Thursday, June 27, 2024

Be careful taking on loans in bad economy

Unfortunately, students are finding it harder and harder to pay for the life-altering college experience after they leave.

Nationwide, student loan defaults have risen from 7 percent in 2008 to 8.8 percent in 2009, the highest rate in 12 years, according to the Department of Education.

With financial assistance on the decline and defaults on the rise, students should exercise caution when taking out loans. This increase in defaults seems to be a long-term consequence of the continued dearth of state and federal funding for higher education.
At the beginning of their college careers, rising tuition costs are forcing students to borrow more and more money at the beginning of their college careers.

Then, once they have graduated or dropped out, the state of the economy — the nationwide unemployment rate was 9.1 percent in August, according to the Bureau of Labor Statistics — prevents students from finding jobs. Their inability to find jobs prevents them from paying the loans back starting immediately, which inevitably leads to default.

It’s a vicious circle of debt.

The problem with the costs of education lies in the inability to find decent jobs shortly after graduation. Loans are worth the price in the long-term future, despite being a less-than-ideal way to pay for college.

If jobs were more readily available for recent graduates, finding income to pay loans back would not be as much of an issue.

Many students end up settling for low-wage or unpaid internships or mediocre jobs. For that reason, loans should be viewed as an opportunity students must be willing to navigate to achieve higher education. When the economy turns around — and it will — students must be ready to pay back their loans.

Being ready to pay later means starting today, though.

Students no longer can be carefree in taking out loans. It’s not 2005, when the default rate on students loans was 4.6 percent and the unemployment rate was 5.1 percent.

Taking out loans to help with living expenses such as food or rent during college years now costs too much after graduation. Most students need to work in addition to their studies to not suffer financially.
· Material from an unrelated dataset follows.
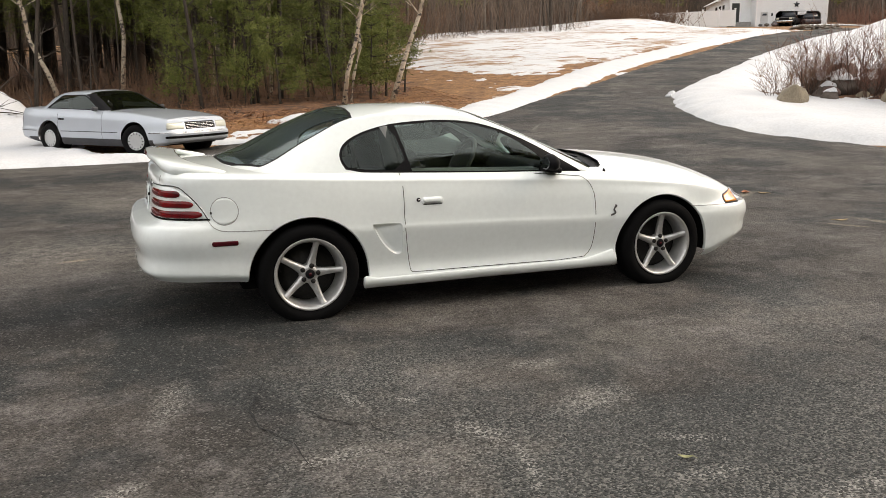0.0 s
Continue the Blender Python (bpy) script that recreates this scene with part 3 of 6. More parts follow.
def ribbon(shell, points, flip, width=0.005, out=0.0012):
    """A thin line on the shell through (arc, height) points."""
    verts, faces = [], []
    for i, (s, z) in enumerate(points):
        a, b = points[max(i - 1, 0)], points[min(i + 1, len(points) - 1)]
        ds, dz = b[0] - a[0], b[1] - a[1]
        ln = math.hypot(ds, dz) or 1
        ps, pz = -dz / ln * width / 2, ds / ln * width / 2
        verts += [shell.at(s + ps, z + pz, out, flip), shell.at(s - ps, z - pz, out, flip)]
    for i in range(len(points) - 1):
        faces.append((2 * i, 2 * i + 1, 2 * i + 3, 2 * i + 2) if flip > 0 else (2 * i, 2 * i + 2, 2 * i + 3, 2 * i + 1))
    return verts, faces


def curve_points(pts, n=40):
    """A smooth line through points."""
    p = np.array(pts, float)
    c = np.concatenate([[0], np.cumsum(np.hypot(*np.diff(p, axis=0).T))])
    t = np.linspace(0, c[-1], n)
    return list(zip(pchip(c, p[:, 0])(t), pchip(c, p[:, 1])(t)))


# ---- the white coupe: rear axle at the origin, nose towards +x ----
coupe = thing("sports_coupe", "white two-door sports coupe parked on the asphalt", "car")
XS = [-1.09, -0.95, -0.75, -0.5, -0.2, 0.4, 1.2, 2.0, 2.57, 2.95, 3.2, 3.42, 3.6]
PLAN = [(-1.037, 0), (-1.029, 0.3), (-1.003, 0.56), (-0.930, 0.740), (-0.72, 0.842), (-0.45, 0.872), (0, 0.892), (0.5, 0.880), (1.2, 0.872), (2.0, 0.880), (2.57, 0.892), (2.9, 0.882), (3.15, 0.853), (3.32, 0.795), (3.45, 0.68), (3.54, 0.48), (3.59, 0.22), (3.60, 0)]
# body lines from the sill up: heights, and how far each lies inside the plan
UNDER_EDGE = ([0.325, 0.325, 0.32, 0.31, 0.28, 0.20, 0.195, 0.19, 0.195, 0.20, 0.27, 0.31, 0.32], [0.075, 0.07, 0.06, 0.055, 0.055, 0.05, 0.05, 0.05, 0.05, 0.05, 0.05, 0.06, 0.07])
SILL_ROLL = ([0.378, 0.378, 0.375, 0.36, 0.33, 0.25, 0.245, 0.24, 0.25, 0.26, 0.33, 0.36, 0.37], [0.022, 0.020, 0.016, 0.015, 0.02, 0.012, 0.012, 0.012, 0.015, 0.015, 0.015, 0.02, 0.02])
LOWER_FLANK = ([0.455, 0.455, 0.45, 0.44, 0.42, 0.34, 0.335, 0.325, 0.33, 0.34, 0.40, 0.42, 0.43], [0.030, 0.028, 0.022, 0.018, 0.02, 0.036, 0.036, 0.034, 0.02, 0.01, 0.012, 0.015, 0.015])
WIDEST = ([0.565, 0.565, 0.56, 0.56, 0.56, 0.575, 0.56, 0.535, 0.53, 0.50, 0.50, 0.50, 0.50], [0.0, 0.0, 0.0, 0, 0, 0, 0, 0, 0, 0, 0, 0, 0])
MOULDING = ([0.655, 0.655, 0.65, 0.64, 0.64, 0.62, 0.60, 0.58, 0.60, 0.555, 0.56, 0.565, 0.565], [0.020, 0.020, 0.016, 0.012, 0.006, 0.007, 0.007, 0.006, 0.002, 0.012, 0.012, 0.016, 0.02])
CREASE = ([0.700, 0.700, 0.695, 0.70, 0.72, 0.76, 0.73, 0.70, 0.67, 0.60, 0.60, 0.60, 0.60], [0.127, 0.112, 0.070, 0.03, 0.02, 0.024, 0.024, 0.024, 0.016, 0.03, 0.05, 0.07, 0.08])
BELT = ([0.93, 0.93, 0.925, 0.915, 0.90, 0.862, 0.82, 0.78, 0.735, 0.695, 0.655, 0.63, 0.62], [0.150, 0.136, 0.092, 0.06, 0.05, 0.045, 0.045, 0.045, 0.045, 0.05, 0.08, 0.11, 0.13])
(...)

Make no mistake, defaulting on loans will cause financial suffering. Unpaid loans will haunt students through garnished wages for what will seem like the rest of their lives, not to mention the effect it can have on a students’ credit scores and purchasing power.

Students at MSU, though, can take some comfort in the fact that they are better off than most. Even with default rates rising from 1.7 percent in 2008 to 3 percent in 2009, MSU students default at a lower rate than the state and national average.

That knowledge can’t be an excuse for complacency, though. Spartan students have to remain cognizant of their futures when making financial commitments.